We can all see pretty well how we got here and grieve the resulting affects. But does the work stop there? Nature is a cycle of death and renewal; is there a way of working poetry through its despair into an embrace of new possibilities? Jedidiah Purdy writes in After Nature: A Politics of the Anthropocene,
It is true that climate change, so far, has outrun the human capacity for self-restraint. As greenhouse-gas levels rise and the earth’s systems shift, climate change has also begun to overwhelm the very idea that there is a “nature” to be saved or preserved. If success means keeping things as they are, we have already failed, probably irrevocably. This is why climate change is the emblematic problem of the Anthropocene: It is both a driver and a symbol of a thoroughly transformed world.
We need new standards for shaping, managing, and living well in a transformed world. Familiar ideas of environmental failure and success will not reliably serve anymore. We should ask, of efforts to address climate change, not just whether they are likely to “succeed” at solving the problem, but whether they are promising experiments—workable approaches to valuing a world that we have everywhere changed, and to thinking how we will change it next. Climate change gives us a model of how familiar approaches to environmental problems can break down, and how the problems that disintegrate those familiar approaches can become the seedbed of new approaches. The old adage was never truer or more relevant: we make the road by walking. (249)
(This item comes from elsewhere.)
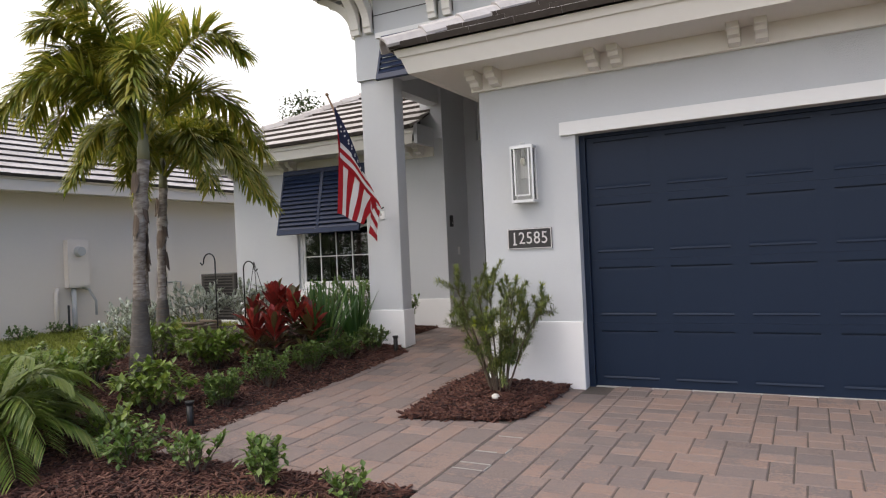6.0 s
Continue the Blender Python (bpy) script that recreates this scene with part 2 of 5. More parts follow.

Can our weal turn a welted world into a well of new possibilities? It’s what the old shaman-poets did: made wombs out of wounds. Our words can become new worlds.
A poem by Wendell Berry suggest how to crack that door and begin to see what’s next:
THE SUPPLANTING
Wendell Berry
Where the road came, no longer bearing men,
but briars, honeysuckle, buckbush and wild grape,
the house fell into ruin, and only the old wife’s daffodils
rose in spring among the wild vines to be domestic
and to keep the faith, and her peonies drenched the tangle
with white bloom. for a while in the years of its wilderness
a wayfaring drunk slept clinched to the floor there
in the cold nights. And then I came, and set fire
to the remnants of the house and shed, and let time
hurry in the flame. I fired it so that all
would burn, and watched the blaze settle on the waste
like a shawl. I knew those old ones departed
then, and I arrived. As the fire fed, I felt rise in me
something that would not bear my name—something that
bears us
through the flame, and is lightened of us, and is glad.